Once inside, they were brought to a seat in a circle and their feet were washed. After that a simple structure took place in which performers sat at the feet of their guests and had about two minutes to compose an interaction with them utilizing touch, eye contact, and whatever other tools they chose to employ to explore the theme of power. The only rule was that touch could only happen from the knees down. Every two minutes, the performer would change. After a handful of these performances, the performers took the seats and it was the audiences turn on the floor at their feet. That was the entire score for this section of the performance. After that point, some guests were invited back to the last section and some were thanked and sent on their way.

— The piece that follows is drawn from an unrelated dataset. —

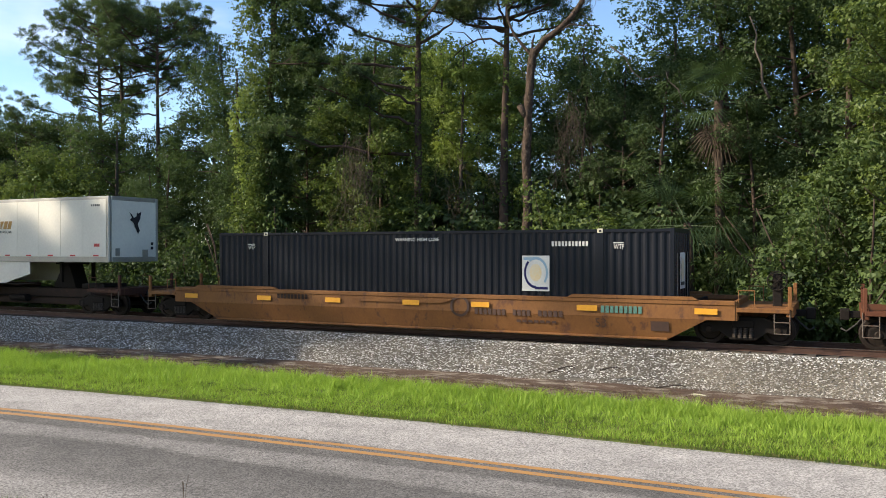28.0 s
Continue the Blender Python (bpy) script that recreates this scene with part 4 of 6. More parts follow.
def palm(name, label, seed, height, fronds=24, reach=1.6, dead=True):
    """A cabbage palm: a rough trunk, fan fronds, and a skirt of dead ones."""
    rnd = random.Random(seed)
    tree = thing(name, label, "palm tree", "palms of the wood")
    g = Geo().path([(0, 0, -0.2), (0.05, 0, height * 0.5), (0, 0.05, height)], 0.2, 0.17, 10)
    part("trunk", g, M["bark"], tree, smooth=True)
    for nm, m, count, lo, hi in (("fronds", "frond", fronds, -0.5, 1.2), ("dead_fronds", "deadvine", fronds // 3 if dead else 0, -1.5, -1.15)):
        if not count:
            continue
        g = Geo()
        for i in range(count):
            a, e = i * 2.4 + rnd.uniform(-0.3, 0.3), rnd.uniform(lo, hi)
            way = Vector((math.cos(a) * math.cos(e), math.sin(a) * math.cos(e), math.sin(e)))
            hub = Vector((0, 0, height)) + way * reach * rnd.uniform(0.5, 0.75)
            g.path([(0, 0, height - 0.1), hub], 0.02, 0.012, 4)
            side = way.cross(Vector((0, 0, 1))).normalized()
            for j in range(-9, 10):
                w = j / 9 * 1.45
                d = (way * math.cos(w) + side * math.sin(w)).normalized()
                mid, tip = hub + d * reach * 0.42, hub + d * reach * 0.78 - Vector((0, 0, 0.26 * reach))
                nrm = d.cross(way.cross(side)).normalized() * 0.022
                g.add([hub, mid + nrm, tip, mid - nrm], [(0, 1, 2, 3)])
        part(nm, g, M[m], tree, "dry brown hanging fronds" if nm == "dead_fronds" else "")
    return tree


p1 = place(palm("palm_tree", "cabbage palm with fan fronds among dark trees", 41, 9.4), -4.3, 33.6)
p2 = place(palm("palm_tree", "low young palm with drooping fan fronds", 42, 4.6, 26, 2.0, False), -5.0, 30.8)
again(p2, -2.8, 31.6, -0.6, 200, 0.85)

def mound(name, label, seed, w, d, h, count, mat, size=0.17):
    """A thicket smothered in vines: overlapping domes of leaves down to the ground."""
    rnd = random.Random(seed)
    bush = thing(name, label, "thicket", "undergrowth of the wood")
    g, cs, rs = Geo(), [], []
    for i in range(9):
        a = i * 0.7
        bough(g, (w * 0.3 * math.cos(a), d * 0.3 * math.sin(a), -0.1), (0.3 * math.cos(a), 0.3 * math.sin(a), 1), h * 0.8, 0.07, rnd)
    for i in range(170):
        a, e = rnd.uniform(0, 2 * math.pi), rnd.uniform(0, 1) ** 0.8
        k = rnd.uniform(0.72, 1.0) * (1 + 0.16 * math.sin(5 * a + seed) + 0.1 * math.sin(9 * e * 3 + seed))
        cs.append((w / 2 * k * math.cos(a) * math.cos(e * 1.5), d / 2 * k * math.sin(a) * math.cos(e * 1.5), 0.3 + (h - 0.5) * k * math.sin(e * 1.5)))
        rs.append(rnd.uniform(0.35, 0.85))
    part("stem", g, M["bark"], bush, smooth=True)
    v, q = leaves(cs, rs, count, size, seed, 0.8, 0.35)
    part("foliage", np_mesh("foliage", v, q, M[mat]), None, bush)
    return bush


place(mound("vine_thicket", "thicket smothered in sunlit green vines", 61, 10.0, 5.6, 9.2, 27000, "vine"), -42.2, 33.6)
place(mound("vine_thicket", "dark thicket smothered in vines", 62, 9.0, 6.0, 6.2, 15000, "leaf"), -48.0, 34.0)
place(mound("vine_thicket", "leafy thicket with hanging stems beside the track", 63, 5.4, 3.6, 7.0, 15000, "leaf"), 0.4, 30.2)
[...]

The last section was a much wider open improvisation exploring power. The performative aspects of costume and roles persisted in this section, but from an outsider view it may have often been challenging to differentiate it from a play party common to the BDSM scene. This piece was a performance in that it utilized theatrical components. There was a set, costumes, lighting choices and performative actions. However, the element that most seems to justify localizing the experience in art making rather than BDSM play party is the differentiation between "performers" conspiring together in a pre-structured way and an audience stepping into an unknown context.
The questions "What is performance?", "What is performative?", "What is the relation between author and authority?," and other related questions, will not be going away in the near future. Rather I predict a continued integration of the question of appropriate form to intention of content. The proscenium has fallen. The sound of the fourth wall falling to the ground, as expected, was in itself soundless. But in the absence of this imagined membrane, the sounds of the rest of the world have rushed into the performing space. What remains is the necessity of the artist to continually define, not just what the content of the art is, but through what structures and constructs the experience of art is received.